Depuis aussi, le chiffre d’affaires de Cora pour 2023, ainsi que ses résultats, publiés par LSA le 12 mars dernier, se sont avérés décevants. A 3,8 milliards d’euros au lieu des 4 attendus, le chiffre d’affaires accuse une baisse de 3%, ce qui est rare pour un groupe de distribution alimentaire en période d’inflation, et traduit une baisse encore plus forte des ventes en volume. Et l’EBE (excédent brut d’exploitation)  dégringole de 5%, à 124,3 millions d’euros. En trois ans, il a baissé de 19%. Cela peut-il remettre en cause le montant du prix d’acquisition de Louis Delhaize par Carrefour, acquisition signée en juillet dernier ? Le prix payé, 1,05 milliard d’euros, soit 0,2 fois les ventes, n’avait pas été jugé très élevé par les analystes à l’époque. « La valorisation financière est attractive, avait souligné Nicolas Champ, analyste pour le retail chez Barclays, dans LSA. Le multiple de 5,3 fois l’Ebitda est inférieur à la moyenne du secteur en Europe. » Pour autant, cela n’empêche pas l’acquéreur de pouvoir revoir le deal si les résultats s’avèrent mauvais. « Ce genre de clause de réévaluation du prix est courante », estime un analyste. Lors d’un comité économique qui s’est déroulé chez Cora fin mars, il a été juste dit que « le prix de vente définitif sera fixé en fonction des résultats de Cora ». Contactée par LSA, la direction n’a pas donné suite.

Ces questions ne ralentissent pas visiblement le mode opératoire de la vente. Les équipes étudient activement le rapprochement d’enseignes, comme le dit le média spécialisé La Lettre dans un article publié le 2 avril.

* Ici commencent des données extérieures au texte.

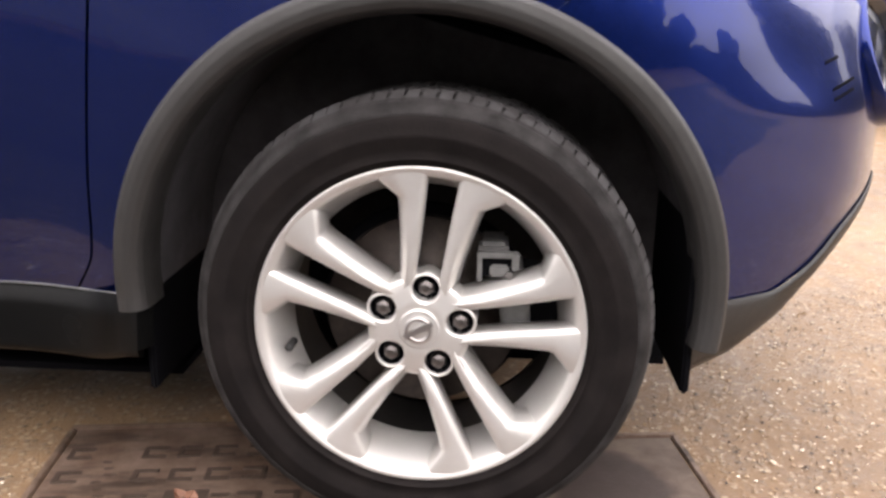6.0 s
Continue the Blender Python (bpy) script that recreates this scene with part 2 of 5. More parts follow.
def iron_material():
    """Worn cast iron: grey-brown polished metal, rust in the hollows, dark wet smears along the rows."""
    m = material("rusty_worn_cast_iron", (0.200, 0.142, 0.110), 0.40, metal=0.25, vary=0.5, scale=16, bump=0.5, bump_scale=220, color2=(0.105, 0.064, 0.044), rough_vary=0.2)
    n, l = m.node_tree.nodes, m.node_tree.links
    p = n["Principled BSDF"]
    tc, mp, nz = n.new("ShaderNodeTexCoord"), n.new("ShaderNodeMapping"), n.new("ShaderNodeTexNoise")
    mp.inputs["Scale"].default_value = (5.0, 19.0, 1.0)
    mp.inputs["Location"].default_value = (0.7, 0.4, 0.0)
    nz.inputs["Scale"].default_value, nz.inputs["Detail"].default_value, nz.inputs["Roughness"].default_value = 1.0, 5.0, 0.6
    l.new(tc.outputs["Object"], mp.inputs["Vector"])
    l.new(mp.outputs[0], nz.inputs["Vector"])
    mr, mx = n.new("ShaderNodeMapRange"), n.new("ShaderNodeMix")
    mr.inputs["From Min"].default_value, mr.inputs["From Max"].default_value = 0.47, 0.62
    mr.inputs["To Min"].default_value, mr.inputs["To Max"].default_value = 0.0, 0.85
    mx.data_type = "RGBA"
    l.new(nz.outputs["Fac"], mr.inputs["Value"])
    l.new(mr.outputs[0], mx.inputs["Factor"])
    l.new(p.inputs["Base Color"].links[0].from_socket, mx.inputs["A"])
    mx.inputs["B"].default_value = (0.036, 0.024, 0.018, 1)
    l.new(mx.outputs["Result"], p.inputs["Base Color"])
    return m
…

Avec un objectif, 110 millions d’euros d’Ebitda de synergies annuelles trois ans après l’opération, obtenues pour moitié par de l’optimisation commerciale (hausse du poids des MDD, synergies logistique et achats, développement omnicanal, optimisation sur le non-alimentaire) et pour l’autre moitié par une mutualisation des coûts de distribution (achats non marchands, dépenses marketing…). C’est là que les syndicats se montrent inquiets, notamment s’agissant de l’avenir du siège de Cora, situé à Croissy-Beaubourg, en Seine-et-Marne, et des plates-formes logistiques (11, dont 3 principales toutes situées dans le nord de la France). Cora compte au total 17 000 salariés en France, dont 880 dans les sièges et 14 700 dans les magasins.

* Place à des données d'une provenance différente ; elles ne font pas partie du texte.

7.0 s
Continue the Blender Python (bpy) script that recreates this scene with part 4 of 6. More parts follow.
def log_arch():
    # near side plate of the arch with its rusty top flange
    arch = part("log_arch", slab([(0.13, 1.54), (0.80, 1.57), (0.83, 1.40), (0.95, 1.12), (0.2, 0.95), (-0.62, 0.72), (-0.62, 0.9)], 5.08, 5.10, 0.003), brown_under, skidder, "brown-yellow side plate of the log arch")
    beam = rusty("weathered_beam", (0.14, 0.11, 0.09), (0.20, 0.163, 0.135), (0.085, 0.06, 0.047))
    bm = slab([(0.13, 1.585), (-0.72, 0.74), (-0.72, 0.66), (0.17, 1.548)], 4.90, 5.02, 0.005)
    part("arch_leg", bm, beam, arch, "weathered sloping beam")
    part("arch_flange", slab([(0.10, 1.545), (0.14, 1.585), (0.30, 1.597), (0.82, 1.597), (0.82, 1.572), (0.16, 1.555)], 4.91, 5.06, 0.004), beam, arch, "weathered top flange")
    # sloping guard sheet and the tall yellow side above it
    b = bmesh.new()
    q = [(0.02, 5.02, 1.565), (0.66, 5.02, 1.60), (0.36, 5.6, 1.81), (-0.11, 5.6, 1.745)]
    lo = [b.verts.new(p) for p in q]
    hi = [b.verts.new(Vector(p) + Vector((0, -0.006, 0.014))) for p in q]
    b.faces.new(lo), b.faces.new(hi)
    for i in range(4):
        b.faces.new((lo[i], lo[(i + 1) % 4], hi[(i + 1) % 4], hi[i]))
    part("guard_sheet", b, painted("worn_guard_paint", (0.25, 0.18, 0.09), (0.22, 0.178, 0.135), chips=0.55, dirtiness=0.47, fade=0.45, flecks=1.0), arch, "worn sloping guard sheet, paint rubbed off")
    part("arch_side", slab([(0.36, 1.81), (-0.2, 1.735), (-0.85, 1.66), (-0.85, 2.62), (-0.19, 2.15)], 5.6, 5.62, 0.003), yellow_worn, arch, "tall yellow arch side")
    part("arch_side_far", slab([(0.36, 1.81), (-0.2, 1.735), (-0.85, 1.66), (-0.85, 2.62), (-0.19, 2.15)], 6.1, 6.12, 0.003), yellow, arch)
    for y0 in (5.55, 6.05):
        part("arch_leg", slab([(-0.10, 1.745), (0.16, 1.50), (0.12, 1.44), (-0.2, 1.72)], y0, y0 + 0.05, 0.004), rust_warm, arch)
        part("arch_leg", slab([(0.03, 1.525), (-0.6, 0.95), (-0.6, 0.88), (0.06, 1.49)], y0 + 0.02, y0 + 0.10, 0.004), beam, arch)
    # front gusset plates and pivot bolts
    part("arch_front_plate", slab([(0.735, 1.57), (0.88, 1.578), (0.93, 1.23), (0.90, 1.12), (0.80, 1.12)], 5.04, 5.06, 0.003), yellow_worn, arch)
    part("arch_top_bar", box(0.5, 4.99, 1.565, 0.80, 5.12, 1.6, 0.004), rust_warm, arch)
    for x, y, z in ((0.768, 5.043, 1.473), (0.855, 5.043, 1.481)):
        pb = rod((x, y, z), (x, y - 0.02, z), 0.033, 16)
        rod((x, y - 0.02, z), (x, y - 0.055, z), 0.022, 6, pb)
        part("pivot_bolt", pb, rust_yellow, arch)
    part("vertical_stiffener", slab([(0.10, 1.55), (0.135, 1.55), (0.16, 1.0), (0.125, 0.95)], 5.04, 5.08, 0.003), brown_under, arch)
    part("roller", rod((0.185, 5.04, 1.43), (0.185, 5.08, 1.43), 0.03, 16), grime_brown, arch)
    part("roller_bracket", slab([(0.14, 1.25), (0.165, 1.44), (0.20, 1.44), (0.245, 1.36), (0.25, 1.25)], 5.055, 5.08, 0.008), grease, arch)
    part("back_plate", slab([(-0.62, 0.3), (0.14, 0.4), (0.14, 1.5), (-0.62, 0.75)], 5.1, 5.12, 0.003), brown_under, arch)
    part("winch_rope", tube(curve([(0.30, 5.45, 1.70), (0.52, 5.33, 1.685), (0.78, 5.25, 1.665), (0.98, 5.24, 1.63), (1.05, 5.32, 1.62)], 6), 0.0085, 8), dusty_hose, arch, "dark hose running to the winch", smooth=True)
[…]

Maintien de l’enseigne Cora ?

L’enseigne des 60 magasins Cora est-elle vouée à disparaître au profit de Carrefour ?  « Ce ne serait pas surprenant. Carrefour est beaucoup plus connu que CoraEt Cora n’est pas très fort en marques propres », soupire un délégué syndical. L’un des points forts de Carrefour justement, l’objectif d’Alexandre Bompard étant d’atteindre le seuil de 40% de marques de distributeurs en valeur d’ici à 2026. Reste à savoir si la greffe prendra facilement sur le plan humain. Les directeurs d’hypermarchés Cora ont une ancienneté moyenne de 27 ans et demi et sont très autonomes : ils gèrent leur assortiment, et définissent la politique de prix et de communication. Cela étant, le changement d’enseigne ne serait guère étonnant. Carrefour pourrait aussi opter pour une enseigne intermédiaire, à la manière d’un Colruyt en Belgique. Pour 38 des 57 magasins Match et Smatch rachetés à Louis Delhaize à l’automne dernier, Colruyt a choisi d’apposer une nouvelle enseigne temporaire, Comarché ou Comarkt, le temps de voir. « Cela génère des coûts en plus certes, mais cela leur permet aussi d’abandonner très vite l’ancienne enseigne et de ne pas avoir des magasins qui ne tiendraient pas leur promesse avec des produits à eux. C’est plutôt malin », juge un expert. L’initiative, originale, pourrait-elle inspirer Carrefour ? A suivre.